- _What you need to do_: Starting at the line that contains "6. More parts follow.", copy every line down to the line that contains "return n.outputs[0]", inclusive, exactly as it stands. Omit all other lines.

- _Raw data_:
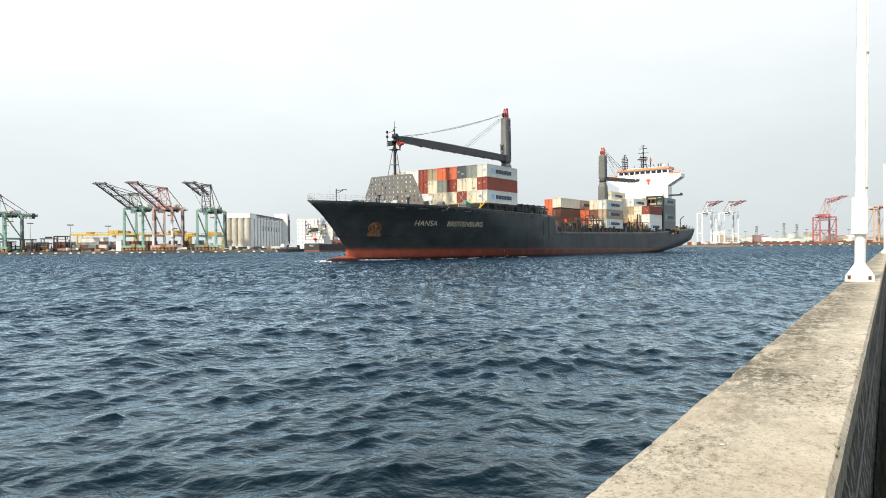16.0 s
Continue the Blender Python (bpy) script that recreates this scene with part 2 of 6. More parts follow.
def product(nt, a, b):
    n = nt.nodes.new("ShaderNodeMath")
    n.operation = "MULTIPLY"
    nt.links.new(a, n.inputs[0])
    if hasattr(b, "is_linked"):
        nt.links.new(b, n.inputs[1])
    else:
        n.inputs[1].default_value = b
    return n.outputs[0]


def concrete(name, light, dark):
    """Old concrete: pale worn cement, lichen and soot in ragged blotches, dark pits and a few white splashes."""
    m, nt, b = nodes_of(name)
    c = mixed(nt, ramp(nt, noise_of(nt, 1.6, 6), 0.32, 0.66), dark, light)
    c = mixed(nt, product(nt, ramp(nt, noise_of(nt, 5.0, 6, rough=0.7), 0.45, 0.65), 0.45), c, dark)
    co = nt.nodes.new("ShaderNodeTexCoord")
    sp = nt.nodes.new("ShaderNodeSeparateXYZ")
    nt.links.new(co.outputs["Object"], sp.inputs[0])
    zone = ramp(nt, noise_of(nt, 2.4, 5, (0.7, 1.2, 1), 0.65), 0.45, 0.62)
    soot = ramp(nt, noise_of(nt, 26, 9, (1.0, 1.4, 1), 0.82), 0.46, 0.58)
    c = mixed(nt, product(nt, product(nt, zone, soot), product(nt, ramp(nt, sp.outputs["X"], -1.5, 0.4), 0.9)), c, (0.115, 0.090, 0.052))
    old = ramp(nt, sp.outputs["X"], -0.3, 0.9)
    lichen = product(nt, ramp(nt, noise_of(nt, 17, 10, (0.8, 1.5, 1), 0.85), 0.43, 0.515), ramp(nt, noise_of(nt, 3.2, 5, (0.8, 1.2, 1)), 0.34, 0.52))
    wet = ramp(nt, sp.outputs["Y"], 0.04, 0.24)
    c = mixed(nt, product(nt, product(nt, product(nt, old, wet), lichen), 0.95), c, (0.082, 0.068, 0.038))
    blush = ramp(nt, noise_of(nt, 2.7, 3, rough=0.6), 0.52, 0.72)
    c = mixed(nt, product(nt, blush, 0.4), c, (0.56, 0.43, 0.31))
    c = mixed(nt, product(nt, ramp(nt, noise_of(nt, 48, 6, rough=0.8), 0.51, 0.64), 0.5), c, (0.19, 0.15, 0.105))
    crust = product(nt, ramp(nt, noise_of(nt, 34, 7, (1.0, 1.5, 1), 0.78), 0.545, 0.585), ramp(nt, noise_of(nt, 1.5, 4, (0.8, 1.6, 1)), 0.40, 0.58))
    c = mixed(nt, product(nt, crust, 0.85), c, (0.060, 0.050, 0.030))
    c = mixed(nt, ramp(nt, noise_of(nt, 120, 3, rough=0.7), 0.60, 0.70), c, (0.09, 0.075, 0.055))
    c = mixed(nt, ramp(nt, noise_of(nt, 5.5, 5, rough=0.65), 0.69, 0.73), c, (0.70, 0.66, 0.58))
    nt.links.new(c, b.inputs["Base Color"])
    b.inputs["Roughness"].default_value = 0.92
    bumped(nt, b, noise_of(nt, 9, 6), 0.6, 0.02)
    bumped(nt, b, noise_of(nt, 70, 5), 0.9, 0.006)
    return m


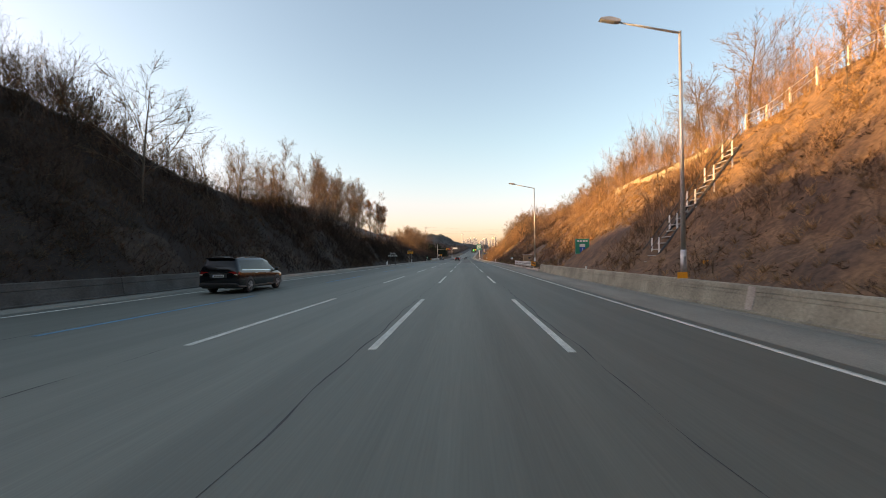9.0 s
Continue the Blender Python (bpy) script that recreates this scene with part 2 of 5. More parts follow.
def raw(name, verts, faces, material, smooth=False):
    me = bpy.data.meshes.new(name)
    verts = np.asarray(verts, dtype=np.float32).reshape(-1, 3)
    faces = np.asarray(faces, dtype=np.int32)
    k = faces.shape[1]
    me.vertices.add(len(verts))
    me.vertices.foreach_set("co", verts.ravel())
    me.loops.add(faces.size)
    me.loops.foreach_set("vertex_index", faces.ravel())
    me.polygons.add(len(faces))
    me.polygons.foreach_set("loop_start", np.arange(0, faces.size, k, dtype=np.int32))
    me.polygons.foreach_set("loop_total", np.full(len(faces), k, dtype=np.int32))
    me.update(calc_edges=True)
    me.validate()
    me.materials.append(material)
    if smooth:
        me.polygons.foreach_set("use_smooth", [True] * len(me.polygons))
    return new(name, me)


def words(body, size, material, parent, m, name="lettering", align="CENTER"):
    cu = bpy.data.curves.new(name, "FONT")
    cu.body, cu.size, cu.align_x, cu.align_y, cu.extrude = body, size, align, "CENTER", 0.004
    tmp = bpy.data.objects.new(name, cu)
    scene.collection.objects.link(tmp)
    me = bpy.data.meshes.new_from_object(tmp.evaluated_get(bpy.context.evaluated_depsgraph_get()))
    bpy.data.objects.remove(tmp)
    me.materials.clear()
    me.materials.append(material)
    ob = new(name, me)
    ob.parent = parent
    ob.matrix_basis = m
    return ob
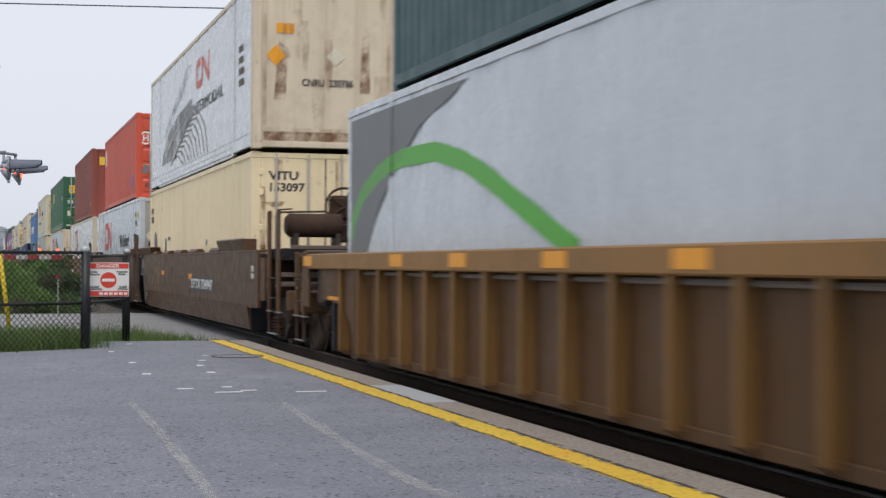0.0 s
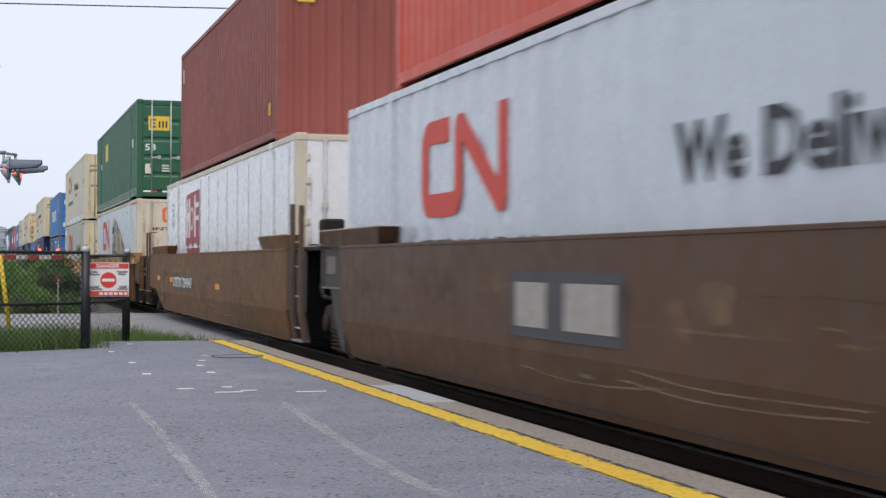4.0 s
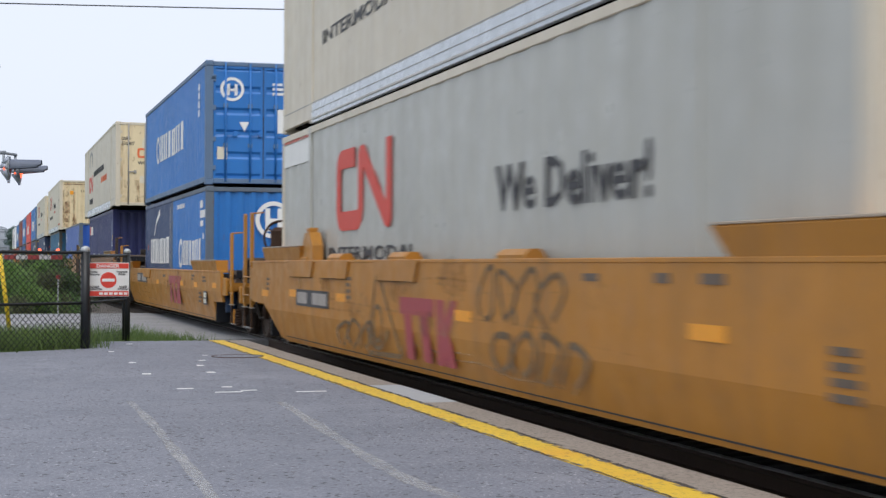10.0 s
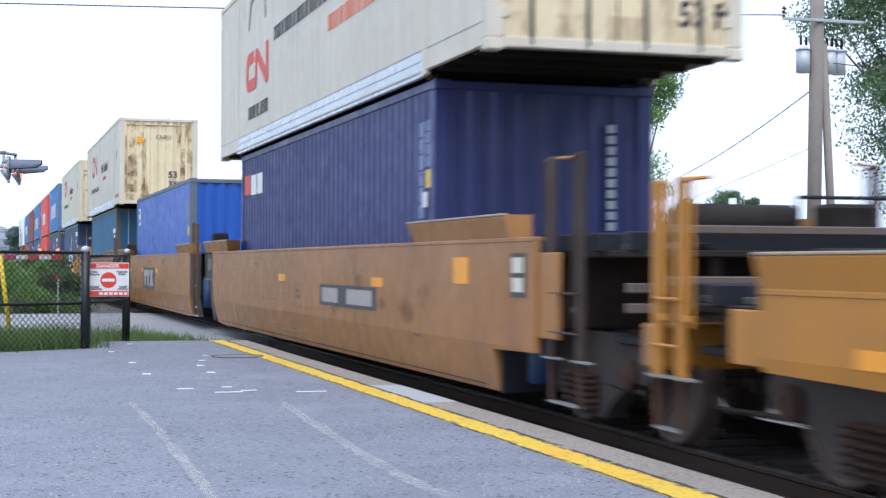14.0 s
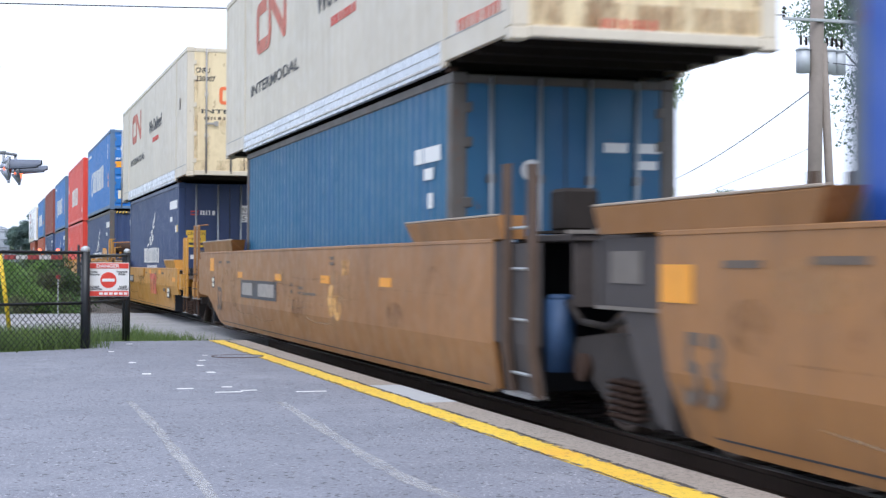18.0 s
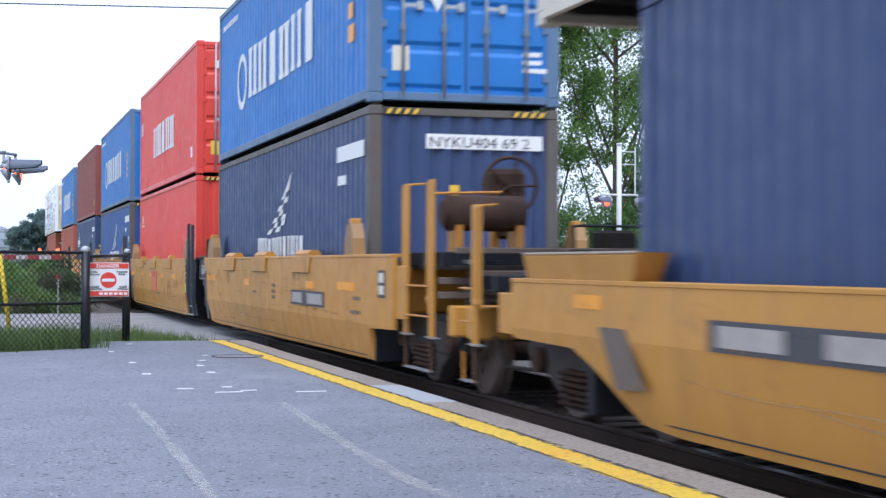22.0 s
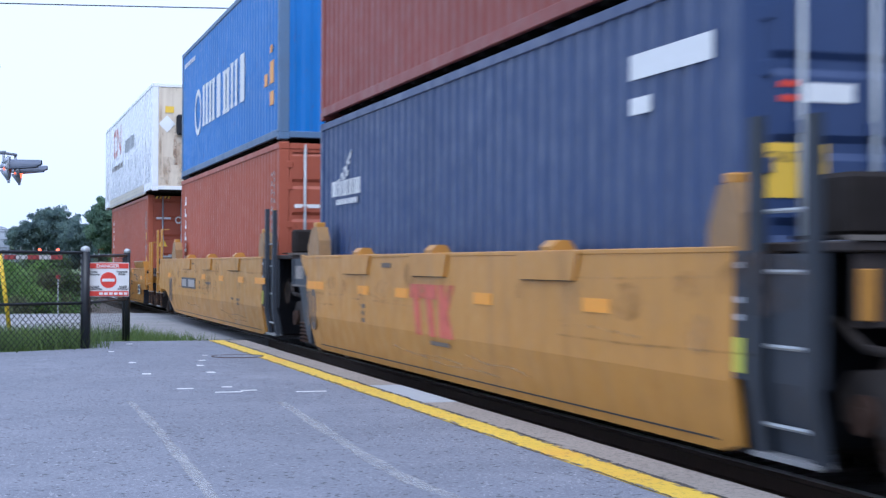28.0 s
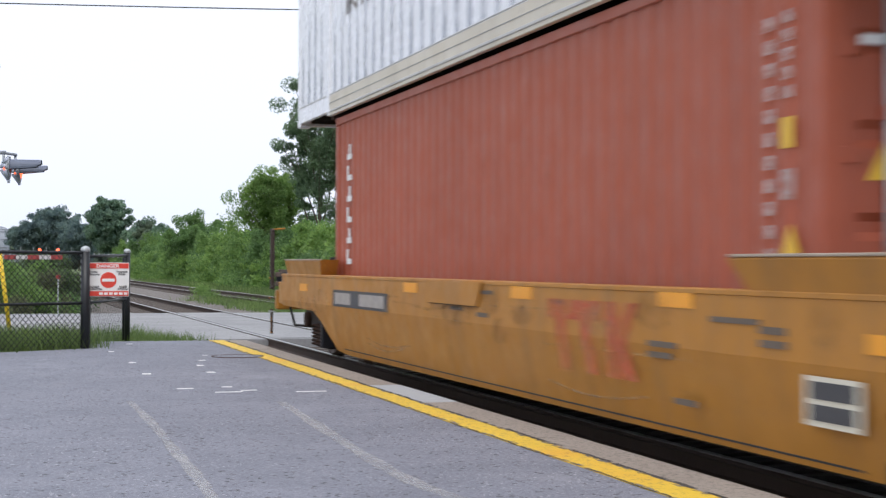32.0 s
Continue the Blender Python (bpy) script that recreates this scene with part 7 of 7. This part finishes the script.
for z in (2.20, 2.32):
    part("notice_bar", boxes((0.11, 0.31, -0.236, -0.231, z, z + 0.055)), M["sign_white"], up_)
part("cross_arm", boxes((-1.0, 1.12, -0.23, -0.16, 7.43, 7.50), bevel=0.01), M["galv"], up_)
for x in (-0.92, 0.55, 1.05):
    bm = bmesh.new()
    for k in range(3):
        rod(bm, (x, -0.09, 7.5 + k * 0.1), (x, -0.09, 7.56 + k * 0.1), 0.05, 10, 0.02)
    part("insulator", bm, M["grime"], up_)
for x, y in ((-0.35, 0.02), (0.34, 0.02), (0.64, 0.10)):
    bm = bmesh.new()
    rod(bm, (x, y, 6.25), (x, y, 6.78), 0.165, 18)
    rod(bm, (x, y, 6.78), (x, y, 6.84), 0.19, 18, 0.10)
    can = part("transformer", bm, M["transformer"], up_)
    part("bushing", rods(((x - 0.06, y, 6.9), (x - 0.06, y, 7.1), 0.03), ((x + 0.08, y, 6.9), (x + 0.08, y, 7.1), 0.03)), M["grime"], can)


def wire(name, label, a, b, sag, r):
    bm = bmesh.new()
    a, b = Vector(a), Vector(b)
    pts = [a]
    for k in range(1, 17):
        u = k / 16
        p = a.lerp(b, u) - Vector((0, 0, sag * 4 * u * (1 - u)))
        pts.append(p)
    ks = []
    for p in pts:
        ks.append([bm.verts.new(p + Vector((r * math.sin(i * 1.257), 0, r * math.cos(i * 1.257)))) for i in range(5)])
    for lo, hi in zip(ks, ks[1:]):
        for i in range(5):
            bm.faces.new((lo[i], lo[(i + 1) % 5], hi[(i + 1) % 5], hi[i]))
    return tagged(part(name, bm, M["wire"], None), label, "wire")


wire("overhead_wire", "thin dark overhead wire to the utility pole", (17.9, 31.9, 7.16), (-14.0, 33.0, 6.42), 0.15, 0.014)
wire("overhead_wire", "slack dark service wire hanging from the pole", (18.55, 31.9, 5.40), (28.5, 60.0, 5.05), 0.15, 0.014)
wire("overhead_wire", "thin dark cable running behind the pole", (18.7, 32.1, 4.1), (25.0, 60.0, 3.0), 0.2, 0.005)
wire("overhead_wire", "thin dark cable leaving the pole", (19.0, 31.9, 6.1), (40.0, 26.0, 5.2), 0.4, 0.014)
mast = empty_thing("light_mast", 24.4, 47.0, -0.4, "pale metal light mast beyond the tracks", "mast")
part("column", rods(((0, 0, -0.2), (0, 0, 4.0), 0.14), n=14), M["mast_white"], mast)
part("foot", boxes((-0.3, 0.3, -0.3, 0.3, -0.2, 0.1), bevel=0.03), M["concrete"], mast)

# ---- far silo ----
M["silo_dark"] = plain("dark_silo_steel", (0.16, 0.17, 0.19), 0.8, 0, 0.15, 0.6)
M["silo"] = plain("grey_silo_concrete", (0.30, 0.33, 0.37), 0.85, 0, 0.12, 0.6)
silo = empty_thing("silo", 3.6, 385.0, -0.4, "far grey silo with a flat annex", "silo")
bm = bmesh.new()
rod(bm, (0, 0, 0), (0, 0, 9.6), 3.0, 24)
rod(bm, (0, 0, 9.6), (0, 0, 10.2), 3.0, 24, 2.2)
rod(bm, (0, 0, 10.2), (0, 0, 10.6), 2.2, 24, 0.9)
part("drum", bm, M["silo"], silo)
for k in range(5):
    bm = bmesh.new()
    ring(bm, (0, 0, 1.6 + k * 1.9), (0, 0, 1), 3.0, 0.09, 24, 6)
    part("drum_hoop", bm, M["silo_dark"], silo)
part("ladder", boxes((-0.9, -0.5, -3.15, -3.0, 0, 10.0)), M["silo_dark"], silo)
bm = bmesh.new()
rod(bm, (-1.6, 0, 10.6), (-1.6, 0, 12.6), 1.2, 16, 0.9)
part("head_house", bm, M["silo"], silo)
part("annex", boxes((2.9, 7.5, -3, 3, 0, 4.0), bevel=0.05), M["silo"], silo)


# ---- what moves ----
def motions():
    times = [2.0 * k for k in range(17)]
    for ob, along, z in MOVING:
        walk(ob, [(t, pose(TRACK_X, along - rolled(t), z)) for t in times])
    steps = [k / 15 for k in range(481)]
    for ws, along, r in WHEELSETS:
        walk(ws, [(t, pose(0, along, r, math.degrees(rolled(t) / r))) for t in steps])


motions()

- _Solved exercise_:
Continue the Blender Python (bpy) script that recreates this scene with part 2 of 6. More parts follow.
def product(nt, a, b):
    n = nt.nodes.new("ShaderNodeMath")
    n.operation = "MULTIPLY"
    nt.links.new(a, n.inputs[0])
    if hasattr(b, "is_linked"):
        nt.links.new(b, n.inputs[1])
    else:
        n.inputs[1].default_value = b
    return n.outputs[0]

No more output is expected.